*REQUIREMENT*:
Search the material below for the word "this" and copy every line in which it occurs.

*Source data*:
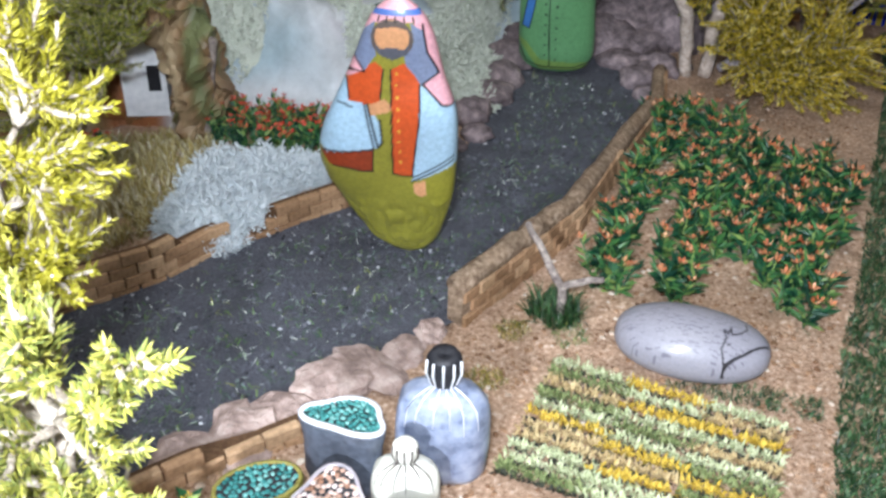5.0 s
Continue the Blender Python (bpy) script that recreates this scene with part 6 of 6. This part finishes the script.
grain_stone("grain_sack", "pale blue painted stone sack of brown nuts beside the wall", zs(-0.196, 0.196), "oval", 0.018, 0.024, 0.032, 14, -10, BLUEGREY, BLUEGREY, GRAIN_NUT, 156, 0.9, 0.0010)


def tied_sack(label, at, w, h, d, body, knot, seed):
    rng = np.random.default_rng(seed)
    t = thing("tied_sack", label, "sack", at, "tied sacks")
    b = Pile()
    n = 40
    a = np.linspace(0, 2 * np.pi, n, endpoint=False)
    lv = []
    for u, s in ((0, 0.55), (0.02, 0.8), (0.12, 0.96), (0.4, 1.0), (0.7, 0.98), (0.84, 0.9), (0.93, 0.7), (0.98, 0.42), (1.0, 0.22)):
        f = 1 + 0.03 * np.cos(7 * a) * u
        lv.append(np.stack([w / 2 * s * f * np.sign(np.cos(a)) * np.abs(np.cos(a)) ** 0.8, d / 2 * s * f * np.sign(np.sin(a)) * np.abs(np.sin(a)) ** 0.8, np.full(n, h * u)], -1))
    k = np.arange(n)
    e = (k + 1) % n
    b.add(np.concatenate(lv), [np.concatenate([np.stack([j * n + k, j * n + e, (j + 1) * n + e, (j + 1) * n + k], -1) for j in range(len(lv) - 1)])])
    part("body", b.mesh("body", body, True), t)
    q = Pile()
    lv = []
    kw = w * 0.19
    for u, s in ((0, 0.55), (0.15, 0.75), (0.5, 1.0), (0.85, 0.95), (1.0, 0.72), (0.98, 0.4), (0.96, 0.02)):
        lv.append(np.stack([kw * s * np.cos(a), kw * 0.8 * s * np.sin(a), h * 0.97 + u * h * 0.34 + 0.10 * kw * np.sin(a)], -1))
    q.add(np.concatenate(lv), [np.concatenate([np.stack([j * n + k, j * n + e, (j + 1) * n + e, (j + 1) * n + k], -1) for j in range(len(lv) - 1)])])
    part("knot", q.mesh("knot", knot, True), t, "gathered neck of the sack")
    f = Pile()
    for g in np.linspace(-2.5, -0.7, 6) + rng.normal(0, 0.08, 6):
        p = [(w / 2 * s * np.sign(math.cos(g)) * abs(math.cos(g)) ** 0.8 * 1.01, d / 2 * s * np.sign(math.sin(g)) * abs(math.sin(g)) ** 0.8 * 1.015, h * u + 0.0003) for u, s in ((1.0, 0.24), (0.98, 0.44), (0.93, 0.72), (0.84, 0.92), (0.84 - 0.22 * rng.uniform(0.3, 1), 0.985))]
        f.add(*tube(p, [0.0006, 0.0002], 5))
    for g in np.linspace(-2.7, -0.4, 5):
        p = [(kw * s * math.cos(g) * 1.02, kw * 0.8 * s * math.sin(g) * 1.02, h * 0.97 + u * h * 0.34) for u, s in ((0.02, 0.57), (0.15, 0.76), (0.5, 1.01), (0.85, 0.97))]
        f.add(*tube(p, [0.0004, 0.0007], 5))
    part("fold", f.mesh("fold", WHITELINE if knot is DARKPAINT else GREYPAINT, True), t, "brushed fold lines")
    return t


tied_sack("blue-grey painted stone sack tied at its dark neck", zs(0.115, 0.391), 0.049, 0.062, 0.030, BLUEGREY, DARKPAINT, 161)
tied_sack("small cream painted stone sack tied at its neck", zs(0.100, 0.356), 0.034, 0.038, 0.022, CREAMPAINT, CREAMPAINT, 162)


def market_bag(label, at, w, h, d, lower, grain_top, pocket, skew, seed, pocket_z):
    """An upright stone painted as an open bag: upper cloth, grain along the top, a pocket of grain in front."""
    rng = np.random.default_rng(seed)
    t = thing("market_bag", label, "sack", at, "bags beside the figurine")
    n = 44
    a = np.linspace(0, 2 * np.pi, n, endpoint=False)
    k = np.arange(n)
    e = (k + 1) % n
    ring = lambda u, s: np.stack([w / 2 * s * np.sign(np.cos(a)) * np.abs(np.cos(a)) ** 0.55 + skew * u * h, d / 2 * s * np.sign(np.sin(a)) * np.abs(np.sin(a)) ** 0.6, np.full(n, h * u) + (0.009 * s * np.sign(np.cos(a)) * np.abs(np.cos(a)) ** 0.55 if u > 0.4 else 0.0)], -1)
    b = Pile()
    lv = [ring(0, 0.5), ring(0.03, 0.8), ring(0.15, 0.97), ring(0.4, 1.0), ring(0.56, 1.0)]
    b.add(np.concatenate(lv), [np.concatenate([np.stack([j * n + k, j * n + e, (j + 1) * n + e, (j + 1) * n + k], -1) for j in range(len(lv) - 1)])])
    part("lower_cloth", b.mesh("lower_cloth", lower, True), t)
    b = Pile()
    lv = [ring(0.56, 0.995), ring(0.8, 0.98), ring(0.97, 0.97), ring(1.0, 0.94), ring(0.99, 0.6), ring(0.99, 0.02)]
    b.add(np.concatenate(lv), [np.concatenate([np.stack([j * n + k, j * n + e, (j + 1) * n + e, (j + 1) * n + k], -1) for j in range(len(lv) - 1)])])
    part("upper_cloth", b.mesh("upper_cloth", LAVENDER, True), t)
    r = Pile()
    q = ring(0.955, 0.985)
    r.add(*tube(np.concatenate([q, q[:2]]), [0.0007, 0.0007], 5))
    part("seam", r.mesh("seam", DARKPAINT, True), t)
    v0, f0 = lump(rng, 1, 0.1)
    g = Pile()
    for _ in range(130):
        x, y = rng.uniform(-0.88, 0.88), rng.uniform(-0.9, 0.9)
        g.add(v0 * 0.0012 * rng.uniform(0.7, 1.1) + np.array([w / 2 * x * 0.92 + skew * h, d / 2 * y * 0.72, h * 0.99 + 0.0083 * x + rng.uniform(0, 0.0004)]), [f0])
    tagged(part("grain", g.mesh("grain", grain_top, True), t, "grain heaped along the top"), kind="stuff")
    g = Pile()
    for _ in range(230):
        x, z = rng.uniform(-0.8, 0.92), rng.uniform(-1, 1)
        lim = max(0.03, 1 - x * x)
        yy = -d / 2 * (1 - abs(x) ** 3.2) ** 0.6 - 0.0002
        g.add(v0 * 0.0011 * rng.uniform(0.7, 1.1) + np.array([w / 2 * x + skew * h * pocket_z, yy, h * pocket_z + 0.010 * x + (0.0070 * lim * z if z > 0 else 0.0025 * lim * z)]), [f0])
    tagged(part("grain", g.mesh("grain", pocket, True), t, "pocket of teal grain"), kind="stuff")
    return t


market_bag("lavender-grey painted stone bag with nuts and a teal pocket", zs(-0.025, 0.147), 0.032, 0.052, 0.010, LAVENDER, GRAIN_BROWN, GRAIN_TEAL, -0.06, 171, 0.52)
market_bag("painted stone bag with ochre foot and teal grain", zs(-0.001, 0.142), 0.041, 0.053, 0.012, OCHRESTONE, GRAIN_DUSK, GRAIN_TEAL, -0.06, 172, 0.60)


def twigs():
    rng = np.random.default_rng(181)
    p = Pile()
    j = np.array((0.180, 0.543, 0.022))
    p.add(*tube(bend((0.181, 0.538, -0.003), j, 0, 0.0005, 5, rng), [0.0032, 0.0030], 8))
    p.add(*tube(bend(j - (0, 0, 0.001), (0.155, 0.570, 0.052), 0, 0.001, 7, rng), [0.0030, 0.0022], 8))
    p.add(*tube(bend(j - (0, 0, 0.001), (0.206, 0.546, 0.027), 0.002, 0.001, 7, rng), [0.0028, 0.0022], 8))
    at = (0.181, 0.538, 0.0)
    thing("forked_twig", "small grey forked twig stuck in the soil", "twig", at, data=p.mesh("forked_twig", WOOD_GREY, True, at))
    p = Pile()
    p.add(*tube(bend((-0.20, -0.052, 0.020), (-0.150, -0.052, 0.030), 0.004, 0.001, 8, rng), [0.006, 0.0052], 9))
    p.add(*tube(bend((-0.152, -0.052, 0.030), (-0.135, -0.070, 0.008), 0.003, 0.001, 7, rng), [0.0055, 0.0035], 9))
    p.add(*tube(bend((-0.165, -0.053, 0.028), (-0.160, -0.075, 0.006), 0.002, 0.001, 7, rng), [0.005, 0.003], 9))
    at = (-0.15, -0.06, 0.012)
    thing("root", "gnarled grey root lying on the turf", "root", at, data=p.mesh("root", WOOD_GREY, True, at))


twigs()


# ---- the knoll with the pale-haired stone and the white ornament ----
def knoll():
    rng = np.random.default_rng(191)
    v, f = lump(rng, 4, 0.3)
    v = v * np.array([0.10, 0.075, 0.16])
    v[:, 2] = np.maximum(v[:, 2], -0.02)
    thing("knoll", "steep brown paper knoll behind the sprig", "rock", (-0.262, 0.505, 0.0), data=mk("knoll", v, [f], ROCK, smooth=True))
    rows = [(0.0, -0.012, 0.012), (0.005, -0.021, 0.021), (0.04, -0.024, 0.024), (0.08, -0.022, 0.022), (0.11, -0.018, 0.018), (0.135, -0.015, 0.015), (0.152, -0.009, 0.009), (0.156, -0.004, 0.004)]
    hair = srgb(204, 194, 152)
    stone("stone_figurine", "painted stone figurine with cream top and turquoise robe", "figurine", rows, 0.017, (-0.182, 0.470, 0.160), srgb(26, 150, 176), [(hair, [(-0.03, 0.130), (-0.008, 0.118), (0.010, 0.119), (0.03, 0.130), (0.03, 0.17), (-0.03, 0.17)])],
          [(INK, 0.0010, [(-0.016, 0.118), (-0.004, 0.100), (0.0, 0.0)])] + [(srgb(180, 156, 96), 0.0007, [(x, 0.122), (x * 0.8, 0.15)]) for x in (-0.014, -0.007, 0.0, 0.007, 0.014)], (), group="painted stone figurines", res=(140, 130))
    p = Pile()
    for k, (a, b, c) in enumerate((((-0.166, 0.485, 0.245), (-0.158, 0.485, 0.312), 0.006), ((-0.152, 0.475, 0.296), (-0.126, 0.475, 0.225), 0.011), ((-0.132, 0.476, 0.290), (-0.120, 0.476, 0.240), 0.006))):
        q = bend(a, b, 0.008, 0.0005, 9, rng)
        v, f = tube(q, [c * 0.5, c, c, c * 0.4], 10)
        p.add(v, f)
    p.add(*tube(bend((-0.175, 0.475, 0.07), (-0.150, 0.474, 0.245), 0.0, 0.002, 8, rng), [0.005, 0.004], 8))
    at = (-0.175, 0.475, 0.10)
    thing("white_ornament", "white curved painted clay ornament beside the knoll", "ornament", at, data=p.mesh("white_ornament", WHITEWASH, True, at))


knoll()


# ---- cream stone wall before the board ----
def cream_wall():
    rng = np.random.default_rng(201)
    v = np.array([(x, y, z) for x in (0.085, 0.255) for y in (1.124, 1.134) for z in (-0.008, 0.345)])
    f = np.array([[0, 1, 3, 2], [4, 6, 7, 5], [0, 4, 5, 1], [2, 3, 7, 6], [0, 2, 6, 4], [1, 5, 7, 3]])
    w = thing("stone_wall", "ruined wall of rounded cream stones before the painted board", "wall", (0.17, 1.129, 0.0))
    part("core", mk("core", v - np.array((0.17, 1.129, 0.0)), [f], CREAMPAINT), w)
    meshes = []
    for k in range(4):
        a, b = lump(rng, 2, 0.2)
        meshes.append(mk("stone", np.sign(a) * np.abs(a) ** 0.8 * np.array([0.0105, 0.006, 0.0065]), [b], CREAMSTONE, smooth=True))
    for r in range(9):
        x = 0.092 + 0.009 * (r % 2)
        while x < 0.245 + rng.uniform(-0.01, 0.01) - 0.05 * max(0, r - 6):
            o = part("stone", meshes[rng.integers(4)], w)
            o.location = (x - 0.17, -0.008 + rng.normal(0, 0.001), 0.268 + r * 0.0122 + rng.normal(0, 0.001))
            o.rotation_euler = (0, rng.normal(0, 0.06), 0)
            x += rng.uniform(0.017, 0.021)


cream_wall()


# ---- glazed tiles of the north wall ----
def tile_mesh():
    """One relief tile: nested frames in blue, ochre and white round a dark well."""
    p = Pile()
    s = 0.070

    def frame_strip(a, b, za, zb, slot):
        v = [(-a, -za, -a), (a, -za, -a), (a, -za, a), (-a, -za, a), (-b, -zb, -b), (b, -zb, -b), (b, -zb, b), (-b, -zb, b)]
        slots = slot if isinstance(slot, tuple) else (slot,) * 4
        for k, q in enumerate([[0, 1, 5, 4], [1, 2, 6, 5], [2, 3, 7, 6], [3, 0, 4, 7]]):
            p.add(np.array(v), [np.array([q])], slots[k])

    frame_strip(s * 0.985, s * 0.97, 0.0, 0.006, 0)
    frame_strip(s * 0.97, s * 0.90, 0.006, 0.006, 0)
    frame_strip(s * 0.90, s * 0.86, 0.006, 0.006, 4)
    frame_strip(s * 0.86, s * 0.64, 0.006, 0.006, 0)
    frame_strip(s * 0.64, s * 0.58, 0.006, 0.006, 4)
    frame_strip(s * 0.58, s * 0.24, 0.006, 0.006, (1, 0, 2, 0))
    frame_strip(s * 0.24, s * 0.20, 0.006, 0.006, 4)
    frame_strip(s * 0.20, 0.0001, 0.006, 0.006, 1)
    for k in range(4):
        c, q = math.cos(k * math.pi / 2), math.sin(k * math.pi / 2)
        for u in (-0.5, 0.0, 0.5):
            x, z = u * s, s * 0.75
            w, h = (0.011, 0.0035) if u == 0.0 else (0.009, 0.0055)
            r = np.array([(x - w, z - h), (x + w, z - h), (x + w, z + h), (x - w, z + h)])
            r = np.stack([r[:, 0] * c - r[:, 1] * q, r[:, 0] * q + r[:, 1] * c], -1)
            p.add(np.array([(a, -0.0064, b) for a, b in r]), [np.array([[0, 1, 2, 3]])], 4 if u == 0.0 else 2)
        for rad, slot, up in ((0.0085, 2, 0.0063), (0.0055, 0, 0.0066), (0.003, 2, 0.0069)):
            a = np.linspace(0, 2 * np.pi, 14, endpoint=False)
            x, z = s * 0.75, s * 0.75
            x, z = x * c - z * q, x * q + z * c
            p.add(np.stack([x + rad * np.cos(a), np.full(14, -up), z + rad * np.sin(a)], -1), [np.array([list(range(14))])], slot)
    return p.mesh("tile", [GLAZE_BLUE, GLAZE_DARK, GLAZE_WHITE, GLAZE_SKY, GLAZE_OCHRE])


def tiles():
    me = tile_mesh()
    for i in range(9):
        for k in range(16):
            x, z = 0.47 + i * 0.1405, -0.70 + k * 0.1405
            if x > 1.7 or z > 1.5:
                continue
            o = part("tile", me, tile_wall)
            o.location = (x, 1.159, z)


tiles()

--

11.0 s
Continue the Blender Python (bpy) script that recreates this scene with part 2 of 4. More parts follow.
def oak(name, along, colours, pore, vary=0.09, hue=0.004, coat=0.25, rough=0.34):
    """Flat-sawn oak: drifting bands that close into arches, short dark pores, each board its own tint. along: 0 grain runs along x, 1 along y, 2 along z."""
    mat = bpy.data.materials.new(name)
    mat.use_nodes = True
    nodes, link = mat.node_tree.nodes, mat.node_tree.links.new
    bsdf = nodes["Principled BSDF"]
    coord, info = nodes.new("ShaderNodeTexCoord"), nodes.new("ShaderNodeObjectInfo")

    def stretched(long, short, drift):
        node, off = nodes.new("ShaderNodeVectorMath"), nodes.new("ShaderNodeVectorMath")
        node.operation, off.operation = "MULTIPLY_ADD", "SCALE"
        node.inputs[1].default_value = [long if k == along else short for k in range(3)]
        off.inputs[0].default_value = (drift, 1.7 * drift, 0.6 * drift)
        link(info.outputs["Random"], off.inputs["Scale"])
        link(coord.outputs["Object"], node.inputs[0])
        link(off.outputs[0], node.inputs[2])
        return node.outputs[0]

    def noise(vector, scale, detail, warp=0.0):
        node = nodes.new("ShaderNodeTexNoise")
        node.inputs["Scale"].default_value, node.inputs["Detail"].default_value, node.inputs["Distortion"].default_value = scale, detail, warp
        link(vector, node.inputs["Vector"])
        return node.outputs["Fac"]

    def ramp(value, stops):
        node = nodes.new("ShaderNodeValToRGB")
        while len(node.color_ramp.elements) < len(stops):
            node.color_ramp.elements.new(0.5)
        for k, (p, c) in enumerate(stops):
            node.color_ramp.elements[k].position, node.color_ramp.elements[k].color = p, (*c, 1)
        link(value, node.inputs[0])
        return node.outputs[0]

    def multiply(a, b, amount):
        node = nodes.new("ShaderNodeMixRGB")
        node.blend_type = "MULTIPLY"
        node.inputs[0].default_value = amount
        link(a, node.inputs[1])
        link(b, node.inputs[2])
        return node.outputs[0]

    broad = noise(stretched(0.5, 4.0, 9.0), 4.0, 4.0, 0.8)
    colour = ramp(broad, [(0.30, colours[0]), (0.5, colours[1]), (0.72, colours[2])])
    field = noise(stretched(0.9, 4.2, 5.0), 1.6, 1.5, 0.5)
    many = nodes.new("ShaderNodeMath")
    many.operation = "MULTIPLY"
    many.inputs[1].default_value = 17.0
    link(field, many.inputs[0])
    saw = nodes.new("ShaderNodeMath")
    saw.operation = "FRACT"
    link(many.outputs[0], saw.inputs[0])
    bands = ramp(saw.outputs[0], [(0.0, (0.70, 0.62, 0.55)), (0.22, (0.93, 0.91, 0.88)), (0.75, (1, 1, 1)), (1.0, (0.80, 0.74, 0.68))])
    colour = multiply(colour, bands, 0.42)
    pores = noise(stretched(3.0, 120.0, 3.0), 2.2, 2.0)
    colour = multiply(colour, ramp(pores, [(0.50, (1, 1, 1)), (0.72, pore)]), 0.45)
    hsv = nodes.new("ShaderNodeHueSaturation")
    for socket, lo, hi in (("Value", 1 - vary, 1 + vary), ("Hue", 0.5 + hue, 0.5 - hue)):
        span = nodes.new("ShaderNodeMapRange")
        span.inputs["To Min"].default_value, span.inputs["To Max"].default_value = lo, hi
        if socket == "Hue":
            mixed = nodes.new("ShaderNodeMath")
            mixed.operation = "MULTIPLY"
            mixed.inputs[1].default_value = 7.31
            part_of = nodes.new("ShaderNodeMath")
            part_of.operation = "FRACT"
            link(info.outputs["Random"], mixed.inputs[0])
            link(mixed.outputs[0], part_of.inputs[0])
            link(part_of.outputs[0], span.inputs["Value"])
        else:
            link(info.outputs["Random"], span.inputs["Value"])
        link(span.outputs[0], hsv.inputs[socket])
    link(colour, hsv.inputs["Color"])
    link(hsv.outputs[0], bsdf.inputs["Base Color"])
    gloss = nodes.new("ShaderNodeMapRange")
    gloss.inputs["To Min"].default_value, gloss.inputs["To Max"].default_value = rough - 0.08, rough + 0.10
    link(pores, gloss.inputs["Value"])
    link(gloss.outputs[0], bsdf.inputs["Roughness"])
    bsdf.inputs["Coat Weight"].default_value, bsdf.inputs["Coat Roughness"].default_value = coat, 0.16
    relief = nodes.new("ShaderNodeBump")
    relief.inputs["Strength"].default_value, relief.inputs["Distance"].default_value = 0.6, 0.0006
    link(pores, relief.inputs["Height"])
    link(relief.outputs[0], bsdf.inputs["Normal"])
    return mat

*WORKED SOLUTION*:
Continue the Blender Python (bpy) script that recreates this scene with part 6 of 6. This part finishes the script.
Continue the Blender Python (bpy) script that recreates this scene with part 2 of 4. More parts follow.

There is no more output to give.